Some think the tower of London for kids is a ill-advised so we have some suggestions to help you decide if it is suitable for your family.
The Tower of London is one of the biggest London attractions, but it’s not necessarily ideal for all kids. Before you put it on your travel plan, take a moment to consider what your kids will encounter on the visit. You are the best person to decide when and if your kids visit the Tower of London.
Official Tower of London Age Restrictions
There are no age restrictions for Tower of London for kids. In fact, ticket prices are discounted for kids under 18. At the time of this writing, the ticket prices without the optional donation are as follows:
- Adults 18 and over – £25.00
- 16-17 or over 64 – £20.00
- 5-15 – £12.50
- Under 5 – Free
There are also two Family Saver ticket packages, but there are restrictions on what is considered a family. Both packages allow up to three children with one or two adults.
Just because there are no official Tower of London age restrictions doesn’t mean all parents will consider it a suitable attraction for their children. Keep reading to discuss that issue further.
Why Would the Tower of London Not Suit Some Kids?
There is nothing about the actual London of Tower building that is unsafe for children of any age, assuming young kids are supervised by adults at all times. What makes it unsuitable in the eyes of some parents is the content of the exhibits and some of the topics often brought up on tours. That said, many parents have no problem with that content, so it’s a personal decision for every family.
What exactly do some find unsuitable for kids? This list will fill you in quickly:
- History of the Tower of London – The rich history is what makes the tower interesting for many adults, but some parents don’t want to introduce some of that history to their children. The tower once served as a prison in which torture was carried out. Some of the most famous prisoners were executed by decapitation.

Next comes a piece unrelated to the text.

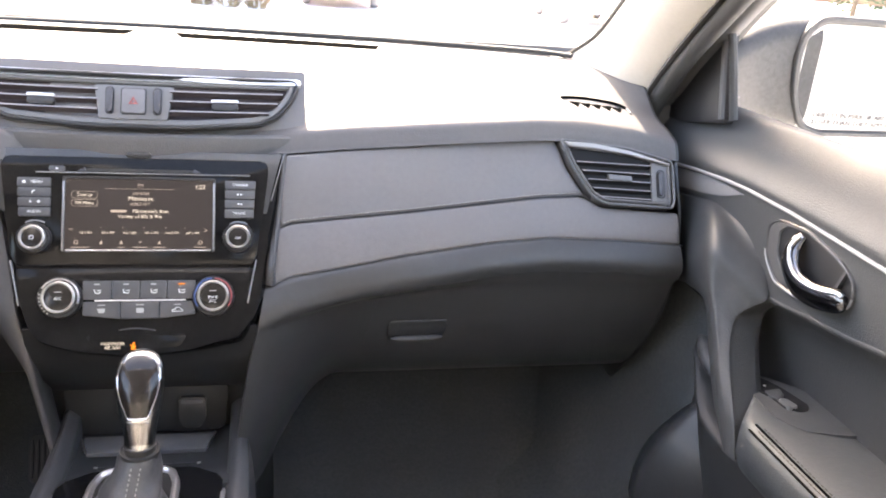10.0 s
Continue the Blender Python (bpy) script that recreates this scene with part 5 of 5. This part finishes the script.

- Torture Artefacts – There are artefacts of torture in the Tower of London exhibits. It’s a part of the tower’s history, but some parents find it too unsettling or gory for children.
- The Beefeaters – The Yeoman Warders are a big part of any visit to the Tower of London, so what is the complaint? Some visitors consider them sexist, but there are far more visitors who find them purely entertaining.
- The Dark Storytelling – It’s true that imprisonment, torture, and executions aren’t the happiest topics of discussion for a family vacation. These topics are a part of most tours of the Tower of London, and guides typically don’t tone it down unless they’re conducting a tour intended for children or have been instructed to do so for a private tour.
- The Tour Guides – Some online reviewers have noted sexist comments or jokes from Tower of London tour guides. It goes back to the guides not toning down their presentations in the presence of children.
Those points may raise eyebrows for some parents while barely phasing others. It often comes down to the age and maturity level of the kids in question plus the family values and lifestyle of each family. Only you can decide if your children are ready to visit a tower that went through a dark phase in history.
Can You Make the Tower of London More Kid-Friendly?
Most complaints from parents are related to the typical self-guided visit or guided group tours of the tower of London for kids. If you aren’t sure that you want your kids to have the full Tower of London experience, you can book a private tour of the tower.
Guides will stick to their usual routine and script when conducting a group tour. They can’t cater to just one family in that scenario, but private tours give you more control of the experience. The Morning or Evening Jewel House Tours are good picks, but the Secrets of the Tower Tour may deliver too much of the content you’re trying to avoid.
You can also contact the Tower of London and request a tour that leaves out certain topics. You may also request that tour guides word some parts of the tour so that they aren’t as easily understood by young children in your family.
You may ask that your tour guide focus more on prisoners that were given more freedom to come and go while staying in the tower or who enjoyed a better quality of life while there. Not all prisoners were tortured or executed.
Opting Out of the Tower of London for Kids
Even with a private tour, it’s difficult to completely avoid all references to torture, imprisonment, and execution while discussing some areas of the tower. Private tour guides can do their best to accommodate your needs but may still slip a little due to the performance they’re accustomed to delivering.
If you’re seriously opposed to some of the tower’s history, you can simply choose not to visit until your kids are older.